▸ **Stated task**:
Copy exactly the lines that run from the top of the listing to the line containing "size, GRAIN, rng)", both ends included, and omit the pictures.

····················

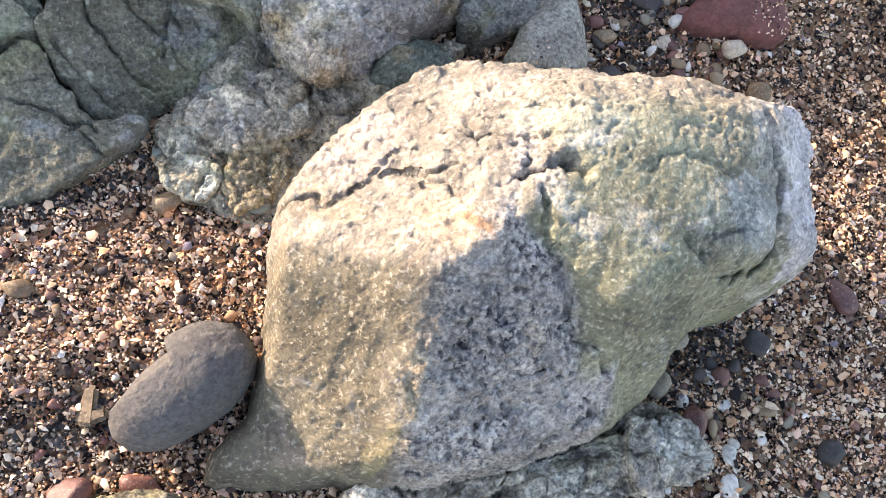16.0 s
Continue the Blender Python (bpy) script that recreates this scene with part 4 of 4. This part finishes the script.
def build_grit(count=455000):
    rng = np.random.default_rng(5)
    x, y = rng.uniform(-0.72, 1.33, count), 0.12 + 1.28 * rng.uniform(0, 1, count) ** 1.15
    ok = (0.2 - x < 0.55 + 0.5 * y) & (x - 0.2 < 0.74 + 0.42 * y) & bare_sand(x, y)
    ok &= rng.uniform(0, 1, count) > 0.08 * smooth(0.55, 0.75, x)
    x, y = x[ok], y[ok]
    size = np.clip(rng.lognormal(math.log(0.00140), 0.44, len(x)), 0.0007, 0.0048) * (1.08 - 0.12 * smooth(0.50, 0.75, x))
    fx, fy = rng.uniform(-0.35, 0.78, 120000), rng.uniform(0.14, 0.66, 120000)
    ok = bare_sand(fx, fy)
    x, y, size = np.concatenate([x, fx[ok]]), np.concatenate([y, fy[ok]]), np.concatenate([size, rng.uniform(0.0007, 0.0015, ok.sum())])
    grains("shell_grit", "loose multicoloured grains of coarse sand and broken shell", x, y, size, GRAIN, rng)


def build_dark_grit():
    """Streaks of dark heavy grains beside stones, and contact shade at rock feet put in as dark grains."""
    rng = np.random.default_rng(8)
    xs, ys = [], []
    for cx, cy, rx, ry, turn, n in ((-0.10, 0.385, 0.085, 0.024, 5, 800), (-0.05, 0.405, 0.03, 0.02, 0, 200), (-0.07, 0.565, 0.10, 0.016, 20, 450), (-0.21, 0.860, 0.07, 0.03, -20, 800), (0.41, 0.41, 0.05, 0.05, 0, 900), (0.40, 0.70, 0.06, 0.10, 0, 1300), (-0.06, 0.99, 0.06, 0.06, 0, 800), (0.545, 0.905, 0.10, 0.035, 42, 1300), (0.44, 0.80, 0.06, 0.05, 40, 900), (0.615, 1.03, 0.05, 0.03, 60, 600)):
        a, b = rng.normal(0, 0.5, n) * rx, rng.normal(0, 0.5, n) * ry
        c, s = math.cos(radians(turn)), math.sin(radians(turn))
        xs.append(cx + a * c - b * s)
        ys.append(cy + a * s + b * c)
    x, y = np.concatenate(xs), np.concatenate(ys)
    ok = bare_sand(x, y)
    x, y = x[ok], y[ok]
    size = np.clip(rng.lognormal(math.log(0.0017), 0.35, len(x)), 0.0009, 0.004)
    grains("dark_grit", "scattered dark grains of heavy sand and painted contact shade beside the stones", x, y, size, P_HEAVY_SHADE, rng, 0.0008)


build_grit()
build_dark_grit()
spilt = np.vstack(DUST)
grains("spilt_grit", "sand grains spilt over the tops of rocks", spilt[:, 0], spilt[:, 1], np.full(len(spilt), 0.0013), GRAIN, np.random.default_rng(31), 0.0, spilt[:, 2] + 0.0006)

····················

▸ **Solution for this problem**:
16.0 s
Continue the Blender Python (bpy) script that recreates this scene with part 4 of 4. This part finishes the script.
def build_grit(count=455000):
    rng = np.random.default_rng(5)
    x, y = rng.uniform(-0.72, 1.33, count), 0.12 + 1.28 * rng.uniform(0, 1, count) ** 1.15
    ok = (0.2 - x < 0.55 + 0.5 * y) & (x - 0.2 < 0.74 + 0.42 * y) & bare_sand(x, y)
    ok &= rng.uniform(0, 1, count) > 0.08 * smooth(0.55, 0.75, x)
    x, y = x[ok], y[ok]
    size = np.clip(rng.lognormal(math.log(0.00140), 0.44, len(x)), 0.0007, 0.0048) * (1.08 - 0.12 * smooth(0.50, 0.75, x))
    fx, fy = rng.uniform(-0.35, 0.78, 120000), rng.uniform(0.14, 0.66, 120000)
    ok = bare_sand(fx, fy)
    x, y, size = np.concatenate([x, fx[ok]]), np.concatenate([y, fy[ok]]), np.concatenate([size, rng.uniform(0.0007, 0.0015, ok.sum())])
    grains("shell_grit", "loose multicoloured grains of coarse sand and broken shell", x, y, size, GRAIN, rng)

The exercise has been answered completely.